Quote exactly the lines from the line containing "4. More parts follow." to the line containing "self.n += len(verts)", both lines included, please, and nothing more.

● **THE DATA**:
****************************************

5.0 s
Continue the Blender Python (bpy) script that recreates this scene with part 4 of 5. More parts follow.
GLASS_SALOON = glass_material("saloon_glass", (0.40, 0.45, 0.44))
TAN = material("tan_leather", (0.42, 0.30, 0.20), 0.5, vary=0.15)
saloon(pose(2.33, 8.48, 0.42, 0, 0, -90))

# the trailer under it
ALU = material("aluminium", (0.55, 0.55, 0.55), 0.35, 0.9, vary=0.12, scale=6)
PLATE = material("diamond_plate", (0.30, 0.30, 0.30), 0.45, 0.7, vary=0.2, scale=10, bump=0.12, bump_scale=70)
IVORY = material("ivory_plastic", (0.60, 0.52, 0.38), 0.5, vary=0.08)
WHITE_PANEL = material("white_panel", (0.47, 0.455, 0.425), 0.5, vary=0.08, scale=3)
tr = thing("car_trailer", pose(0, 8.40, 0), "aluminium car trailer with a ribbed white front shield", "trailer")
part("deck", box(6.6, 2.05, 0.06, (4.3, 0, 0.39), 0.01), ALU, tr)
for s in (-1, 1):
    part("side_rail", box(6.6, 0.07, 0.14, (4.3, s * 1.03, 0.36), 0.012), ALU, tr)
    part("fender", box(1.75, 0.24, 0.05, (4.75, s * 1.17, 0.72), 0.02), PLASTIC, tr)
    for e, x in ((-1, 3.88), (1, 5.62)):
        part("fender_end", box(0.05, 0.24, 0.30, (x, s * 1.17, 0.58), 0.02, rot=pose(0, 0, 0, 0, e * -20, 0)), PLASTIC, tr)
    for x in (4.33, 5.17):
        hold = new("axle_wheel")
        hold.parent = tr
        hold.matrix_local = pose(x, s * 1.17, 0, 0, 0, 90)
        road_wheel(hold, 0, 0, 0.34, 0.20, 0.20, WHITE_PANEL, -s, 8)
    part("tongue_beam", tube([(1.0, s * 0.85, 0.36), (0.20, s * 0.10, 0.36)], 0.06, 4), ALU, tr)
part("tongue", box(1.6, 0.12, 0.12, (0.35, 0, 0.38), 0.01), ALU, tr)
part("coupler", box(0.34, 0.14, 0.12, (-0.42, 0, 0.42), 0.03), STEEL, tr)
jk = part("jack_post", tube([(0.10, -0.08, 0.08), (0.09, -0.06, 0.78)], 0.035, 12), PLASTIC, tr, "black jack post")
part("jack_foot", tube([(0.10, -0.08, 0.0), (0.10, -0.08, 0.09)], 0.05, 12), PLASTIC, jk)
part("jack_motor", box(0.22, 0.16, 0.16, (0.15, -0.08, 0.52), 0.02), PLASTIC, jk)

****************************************

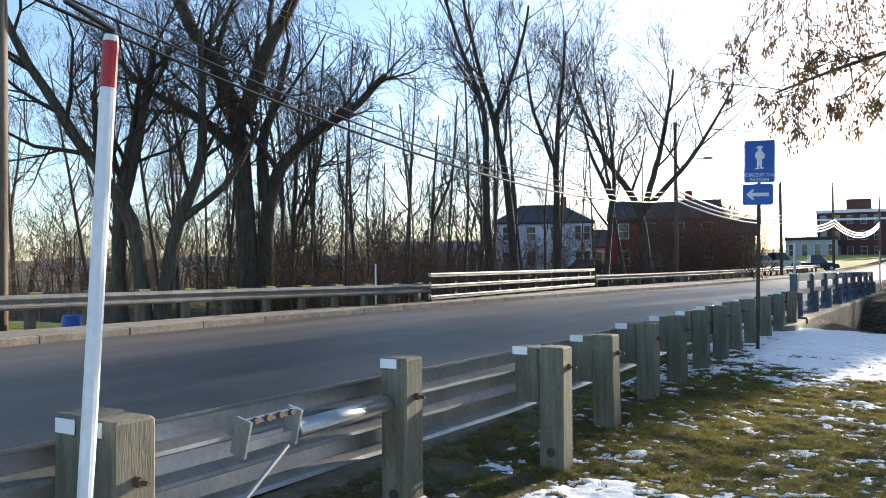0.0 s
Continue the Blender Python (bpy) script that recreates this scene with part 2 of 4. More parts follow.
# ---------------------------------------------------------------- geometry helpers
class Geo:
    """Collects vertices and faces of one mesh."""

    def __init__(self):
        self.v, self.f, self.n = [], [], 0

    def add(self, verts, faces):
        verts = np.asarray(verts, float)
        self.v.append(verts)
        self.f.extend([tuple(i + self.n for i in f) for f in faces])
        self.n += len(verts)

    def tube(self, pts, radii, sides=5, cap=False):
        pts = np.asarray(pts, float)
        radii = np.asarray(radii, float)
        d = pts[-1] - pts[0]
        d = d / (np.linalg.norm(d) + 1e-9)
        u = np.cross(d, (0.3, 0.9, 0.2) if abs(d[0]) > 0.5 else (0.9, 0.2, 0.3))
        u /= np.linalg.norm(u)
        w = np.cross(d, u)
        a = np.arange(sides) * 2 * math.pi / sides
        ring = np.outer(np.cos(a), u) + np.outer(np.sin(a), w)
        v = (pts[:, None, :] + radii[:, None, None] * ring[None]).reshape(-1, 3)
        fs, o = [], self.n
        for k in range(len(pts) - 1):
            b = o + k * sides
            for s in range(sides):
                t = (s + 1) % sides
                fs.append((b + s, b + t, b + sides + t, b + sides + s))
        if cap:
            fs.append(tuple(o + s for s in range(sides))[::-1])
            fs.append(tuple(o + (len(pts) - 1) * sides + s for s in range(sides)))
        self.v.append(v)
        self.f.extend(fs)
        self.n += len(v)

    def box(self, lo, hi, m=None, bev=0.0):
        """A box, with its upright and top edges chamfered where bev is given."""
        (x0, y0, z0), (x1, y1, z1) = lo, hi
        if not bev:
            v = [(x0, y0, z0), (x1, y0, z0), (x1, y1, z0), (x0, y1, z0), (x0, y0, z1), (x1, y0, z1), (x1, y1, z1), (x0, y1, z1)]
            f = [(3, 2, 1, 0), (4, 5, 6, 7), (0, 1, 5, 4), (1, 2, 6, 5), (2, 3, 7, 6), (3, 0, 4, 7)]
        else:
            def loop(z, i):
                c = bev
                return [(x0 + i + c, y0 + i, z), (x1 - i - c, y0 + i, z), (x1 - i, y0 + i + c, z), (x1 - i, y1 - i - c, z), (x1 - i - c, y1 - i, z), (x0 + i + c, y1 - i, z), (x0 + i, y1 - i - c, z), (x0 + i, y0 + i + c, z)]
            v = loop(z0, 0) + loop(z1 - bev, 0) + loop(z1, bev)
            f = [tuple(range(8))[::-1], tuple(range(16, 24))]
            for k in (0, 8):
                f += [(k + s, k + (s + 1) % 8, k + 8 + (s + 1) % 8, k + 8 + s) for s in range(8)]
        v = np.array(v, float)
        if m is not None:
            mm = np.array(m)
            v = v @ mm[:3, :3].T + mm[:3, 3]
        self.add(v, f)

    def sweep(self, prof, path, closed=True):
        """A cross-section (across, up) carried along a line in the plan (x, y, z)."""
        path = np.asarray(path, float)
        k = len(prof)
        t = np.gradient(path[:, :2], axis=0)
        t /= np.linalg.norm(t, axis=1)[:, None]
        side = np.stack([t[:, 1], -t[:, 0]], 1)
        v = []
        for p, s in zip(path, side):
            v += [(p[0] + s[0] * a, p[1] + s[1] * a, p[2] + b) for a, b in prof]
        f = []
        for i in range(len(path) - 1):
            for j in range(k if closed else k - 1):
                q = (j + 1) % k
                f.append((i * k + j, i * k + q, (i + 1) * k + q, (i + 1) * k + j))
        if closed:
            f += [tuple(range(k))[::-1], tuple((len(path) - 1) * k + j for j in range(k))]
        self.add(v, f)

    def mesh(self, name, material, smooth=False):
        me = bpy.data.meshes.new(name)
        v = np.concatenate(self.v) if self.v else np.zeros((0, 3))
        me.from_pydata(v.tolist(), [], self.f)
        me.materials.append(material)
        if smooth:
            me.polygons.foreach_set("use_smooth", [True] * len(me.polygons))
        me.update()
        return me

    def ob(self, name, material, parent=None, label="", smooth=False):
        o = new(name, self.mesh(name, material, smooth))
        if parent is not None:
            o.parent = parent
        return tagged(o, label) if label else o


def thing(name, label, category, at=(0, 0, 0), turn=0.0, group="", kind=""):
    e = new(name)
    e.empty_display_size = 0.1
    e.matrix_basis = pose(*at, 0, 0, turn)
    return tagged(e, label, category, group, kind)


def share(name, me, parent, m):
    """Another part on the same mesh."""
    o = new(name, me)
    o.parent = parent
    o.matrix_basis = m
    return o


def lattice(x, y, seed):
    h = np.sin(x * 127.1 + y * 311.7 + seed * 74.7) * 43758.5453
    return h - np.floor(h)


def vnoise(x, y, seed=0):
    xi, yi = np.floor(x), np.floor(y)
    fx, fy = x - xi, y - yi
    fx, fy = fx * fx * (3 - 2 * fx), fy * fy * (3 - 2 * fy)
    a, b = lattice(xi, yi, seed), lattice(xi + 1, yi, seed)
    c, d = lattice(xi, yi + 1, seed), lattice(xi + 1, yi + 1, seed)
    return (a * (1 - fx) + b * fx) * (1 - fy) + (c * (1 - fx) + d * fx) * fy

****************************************

● **SOLUTION TO THIS TASK**:
Continue the Blender Python (bpy) script that recreates this scene with part 2 of 4. More parts follow.
# ---------------------------------------------------------------- geometry helpers
class Geo:
    """Collects vertices and faces of one mesh."""

    def __init__(self):
        self.v, self.f, self.n = [], [], 0

    def add(self, verts, faces):
        verts = np.asarray(verts, float)
        self.v.append(verts)
        self.f.extend([tuple(i + self.n for i in f) for f in faces])
        self.n += len(verts)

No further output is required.